Junya Watanabe’s Silver Swagger menswear show was a superlative celebration of middle-aged and senior manhood; an inspirational beacon of cool realness—whoever said that to be good-looking you have to be young? Watanabe got hopes up, as Steff Yotka put it her Vogue think piece, around the need for MILF representation on runways. Yet disappointingly, he proved not to be the man to follow through with projecting age parity on the women’s side of his business. Rather, the absolute opposite: Watanabe called his collection Kawaii, after the Japanese cult of sugar-sweet cartoon girly-ness.

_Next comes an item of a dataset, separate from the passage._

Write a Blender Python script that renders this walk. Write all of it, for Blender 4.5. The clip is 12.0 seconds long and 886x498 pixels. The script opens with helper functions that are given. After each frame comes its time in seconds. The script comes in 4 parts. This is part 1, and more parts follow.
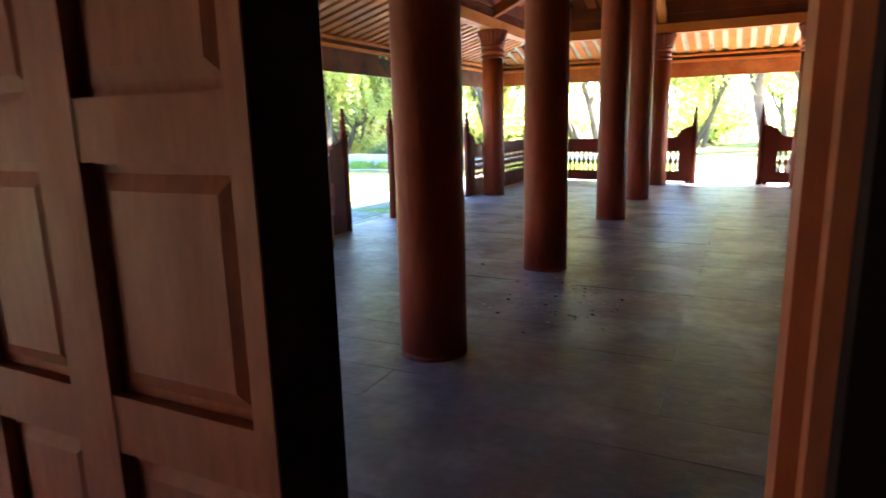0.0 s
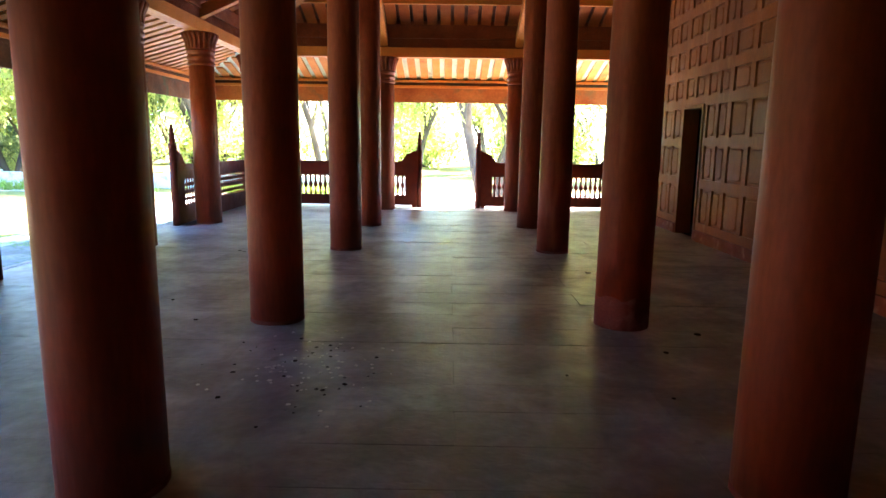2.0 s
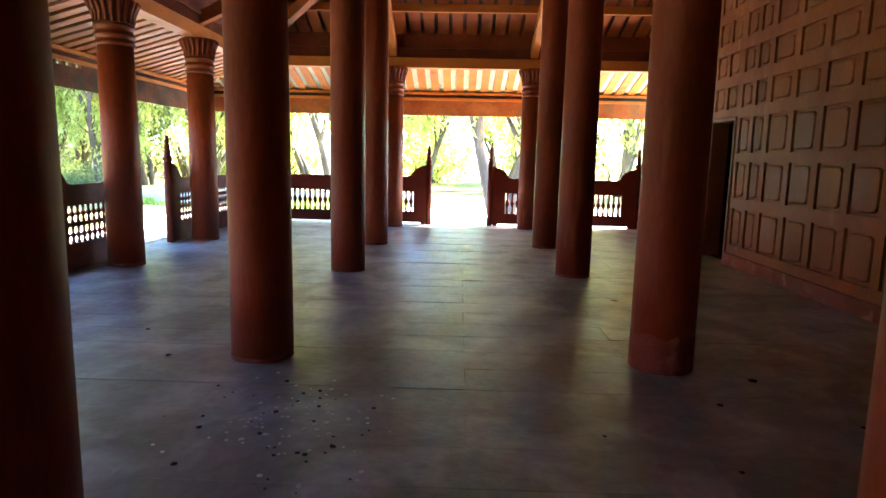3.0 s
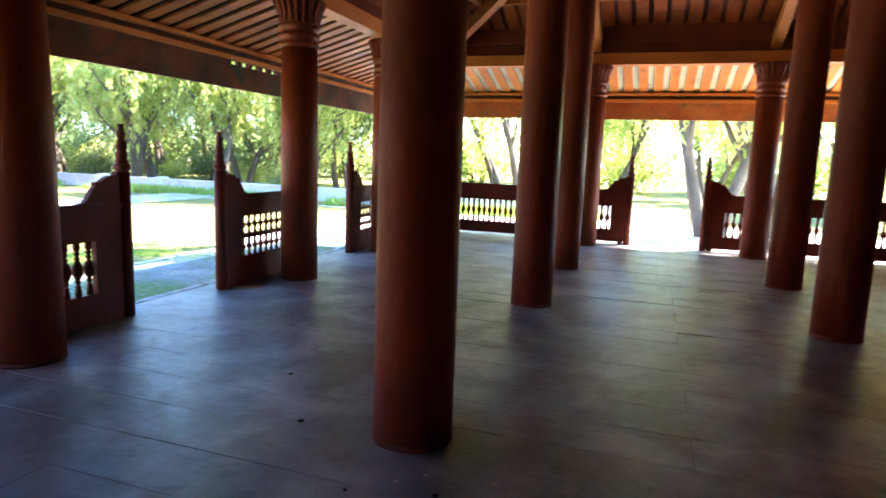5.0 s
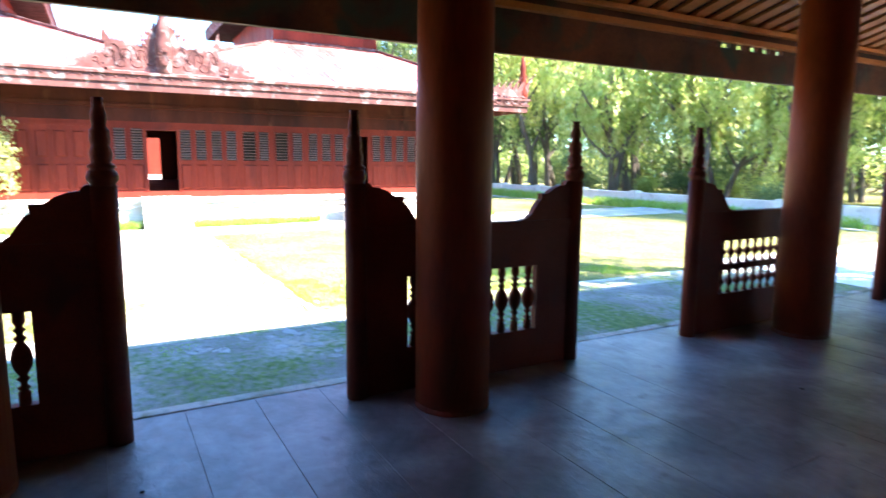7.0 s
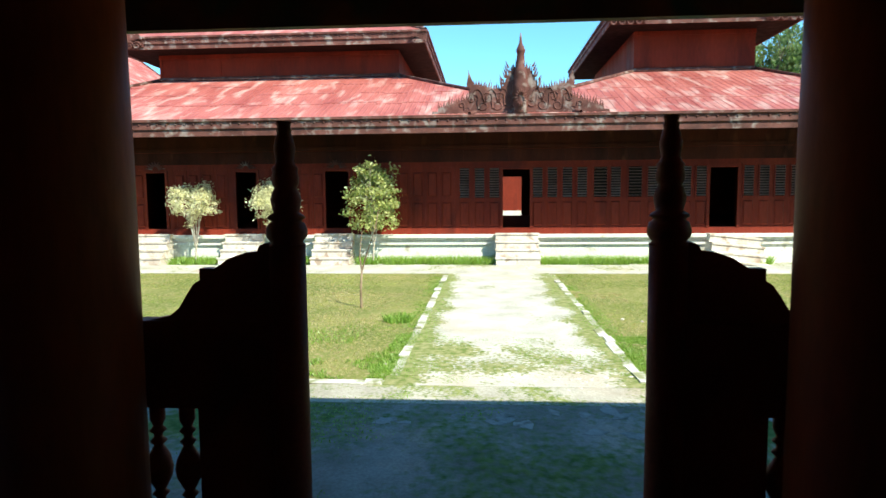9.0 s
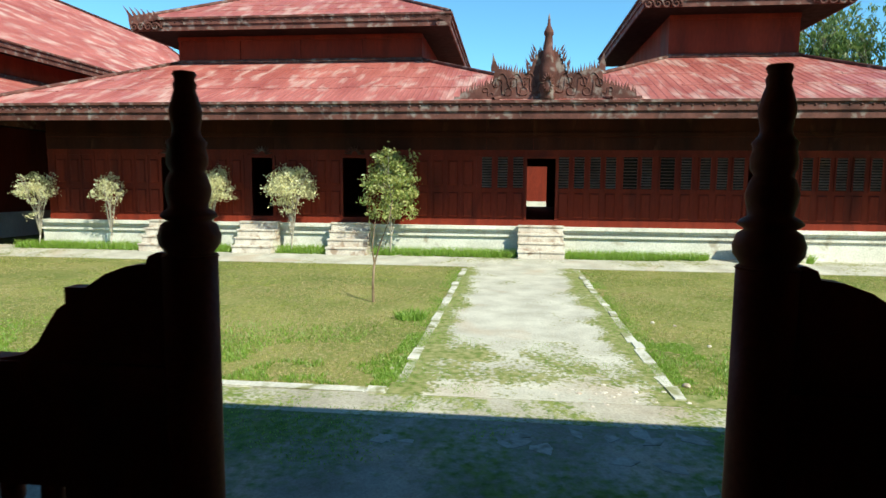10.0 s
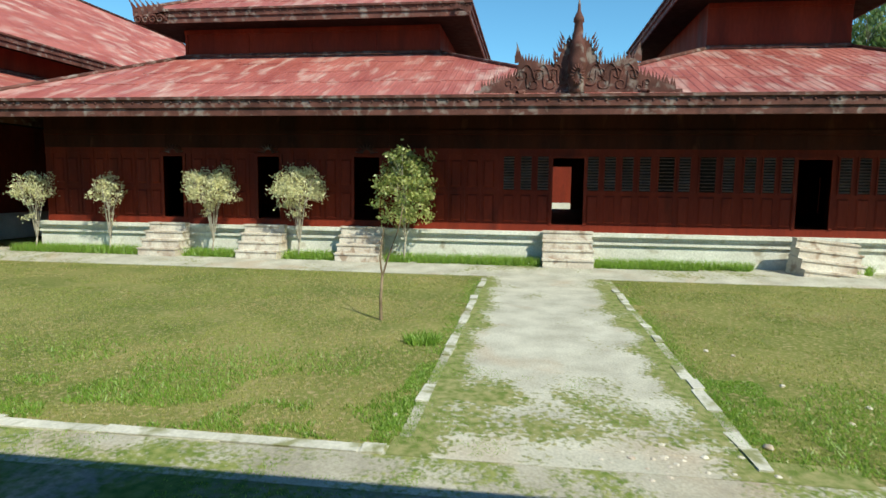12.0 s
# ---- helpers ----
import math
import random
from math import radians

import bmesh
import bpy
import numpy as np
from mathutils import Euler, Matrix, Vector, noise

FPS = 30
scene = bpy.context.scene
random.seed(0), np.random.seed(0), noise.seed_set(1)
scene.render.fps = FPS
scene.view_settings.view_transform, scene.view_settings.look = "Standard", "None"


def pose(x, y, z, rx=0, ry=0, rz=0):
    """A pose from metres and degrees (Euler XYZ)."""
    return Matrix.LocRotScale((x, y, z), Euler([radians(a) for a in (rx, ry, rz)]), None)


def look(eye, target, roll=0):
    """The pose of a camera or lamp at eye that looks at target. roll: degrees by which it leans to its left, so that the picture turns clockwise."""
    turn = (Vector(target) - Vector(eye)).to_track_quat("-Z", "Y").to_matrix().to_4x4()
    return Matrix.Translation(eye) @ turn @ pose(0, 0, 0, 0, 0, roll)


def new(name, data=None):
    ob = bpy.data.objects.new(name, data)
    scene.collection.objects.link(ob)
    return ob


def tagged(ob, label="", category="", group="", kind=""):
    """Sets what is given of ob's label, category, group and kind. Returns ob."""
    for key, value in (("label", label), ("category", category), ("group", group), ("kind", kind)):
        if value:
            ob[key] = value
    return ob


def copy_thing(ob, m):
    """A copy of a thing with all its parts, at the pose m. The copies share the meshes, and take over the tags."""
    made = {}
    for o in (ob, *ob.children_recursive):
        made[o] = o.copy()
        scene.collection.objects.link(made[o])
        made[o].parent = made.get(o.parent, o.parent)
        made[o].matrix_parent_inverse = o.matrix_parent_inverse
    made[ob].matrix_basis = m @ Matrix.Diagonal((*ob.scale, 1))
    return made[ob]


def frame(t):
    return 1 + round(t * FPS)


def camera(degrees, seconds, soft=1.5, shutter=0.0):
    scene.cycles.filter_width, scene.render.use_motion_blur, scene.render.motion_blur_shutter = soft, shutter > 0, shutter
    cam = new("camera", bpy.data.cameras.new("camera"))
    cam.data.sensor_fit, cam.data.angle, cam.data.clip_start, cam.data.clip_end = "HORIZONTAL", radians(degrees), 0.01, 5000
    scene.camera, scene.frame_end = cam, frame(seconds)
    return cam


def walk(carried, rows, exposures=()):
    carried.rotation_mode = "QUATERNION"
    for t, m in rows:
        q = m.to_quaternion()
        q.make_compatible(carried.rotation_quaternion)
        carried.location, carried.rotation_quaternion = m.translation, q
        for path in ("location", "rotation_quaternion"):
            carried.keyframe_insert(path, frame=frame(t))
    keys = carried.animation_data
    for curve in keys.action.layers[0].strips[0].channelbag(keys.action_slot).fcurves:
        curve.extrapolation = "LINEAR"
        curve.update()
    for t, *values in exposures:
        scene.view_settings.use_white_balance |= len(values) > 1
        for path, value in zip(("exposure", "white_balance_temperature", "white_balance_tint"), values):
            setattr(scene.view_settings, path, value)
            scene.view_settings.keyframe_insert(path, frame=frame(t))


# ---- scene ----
cam = camera(71.8, 12.0, 1.5, 0.3)
PATH = [
    (0, (1.142, 0.415, 1.512), (0.278, 2.173, 1.111), -1.4),
    (0.3, (1.034, 0.558, 1.491), (0.346, 2.39, 1.076), -1.1),
    (0.5, (1.0, 0.686, 1.494), (0.401, 2.554, 1.107), -1.4),
    (0.6, (0.943, 0.788, 1.514), (0.395, 2.671, 1.122), -1.7),
    (0.9, (0.908, 0.947, 1.53), (0.474, 2.857, 1.123), -1.6),
    (1, (0.912, 0.994, 1.527), (0.521, 2.91, 1.105), -1.3),
    (1.5, (0.822, 1.243, 1.534), (0.655, 3.199, 1.152), -0.2),
    (2, (0.779, 1.46, 1.503), (0.764, 3.431, 1.162), 0.8),
    (2.5, (0.813, 1.797, 1.487), (0.743, 3.77, 1.163), 0.7),
    (2.7, (0.791, 1.950, 1.469), (0.746, 3.925, 1.161), 1.2),
    (4.3, (0.694, 2.950, 1.510), (0.539, 4.927, 1.252), 1.6),
    (4.5, (0.662, 3.094, 1.581), (0.389, 5.06, 1.335), 1.7),
    (5, (0.507, 3.47, 1.561), (-0.126, 5.344, 1.266), 2.1),
    (5.5, (0.251, 3.843, 1.591), (-0.582, 5.633, 1.268), 2.6),
    (6, (0.092, 4.205, 1.565), (-1.152, 5.735, 1.238), 2.5),
    (6.5, (-0.131, 4.458, 1.418), (-1.648, 5.709, 1.095), 1.5),
    (7, (-0.58, 4.788, 1.461), (-2.311, 5.749, 1.178), 0.5),
    (7.5, (-0.865, 5.071, 1.463), (-2.773, 5.632, 1.247), 0.7),
    (7.7, (-0.951, 5.165, 1.480), (-2.900, 5.570, 1.264), 1.2),
    (9.3, (-2.132, 5.529, 1.500), (-4.113, 5.320, 1.319), 0.0),
    (9.5, (-2.25, 5.55, 1.509), (-4.226, 5.308, 1.317), 0.5),
    (10, (-2.653, 5.546, 1.498), (-4.631, 5.331, 1.291), 0.5),
    (10.5, (-2.955, 5.538, 1.497), (-4.932, 5.356, 1.257), -0.1),
    (11, (-3.41, 5.559, 1.51), (-5.379, 5.312, 1.258), 0.1),
    (11.5, (-3.716, 5.562, 1.525), (-5.684, 5.315, 1.268), 0.5),
    (12, (-4.02, 5.42, 1.545), (-5.99, 5.144, 1.337), 0.7),
]
EXPOSURE = [(0.0, 4.38, 6900, 26), (2.7, 4.38, 6850, 27), (4.3, 4.18, 6700, 26), (5.5, 3.7, 6650, 25), (6.5, 3.62, 6550, 24), (7.0, 3.3, 6450, 23), (7.7, 2.5, 6350, 19), (9.3, 0.86, 6800, -4),
            (10.5, 0.48, 6950, -4), (12.0, 0.27, 6950, -4)]
walk(cam, [(t, look(eye, target, roll)) for t, eye, target, roll in PATH], EXPOSURE)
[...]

Granted, the pairs of young models who proceeded out in wigs tied up in infantile bunches didn’t look all that cutesy on second glance. Their fake eyelashes were askew, their pink lipstick was laid on too thickly, like dolls that had been played with by a child. Once you started noticing that, you also noticed the puzzling fact that there wasn’t an Asian face included in the casting. That’s odd, when you think about it, from a designer who works in a company owned by arguably the greatest Japanese leader in global fashion, the legendary 76-year old female designer Rei Kawakubo. (There weren’t any Asian men in the January show either.)
But to the clothes: Maybe there were intended ironies coded into the chopped-up flower prints, which were reassembled as grunge patchworks and worn over jeans with either spiked biker boots or (the best thing) fancy silver leather–trimmed suede Western boots. The collection continued in the collaged style of joining one part of a familiar utilitarian garment with another. By now, this is a familiar Watanabe practice (in his menswear collections he does it with lists of collaborating brands); one he’s developed in step with what Chitose Abe (another ex-Comme des Garçons designer) has made so successful in her Sacai women’s collection.
This is not intended to roast the content of Watanabe’s women’s collection—it was full of comfortable and utilitarian clothes that possess the rare, inherent quality of having nothing difficult about them. The irony is that Watanabe designs collections that are identified with and worn by women of all ages and sizes from multiple backgrounds, around the world. Would that he took the next step and welcomed their representatives onto his runway, as he did with his male audience. What’s sauce for the goose is sauce for the gander, as the British saying goes.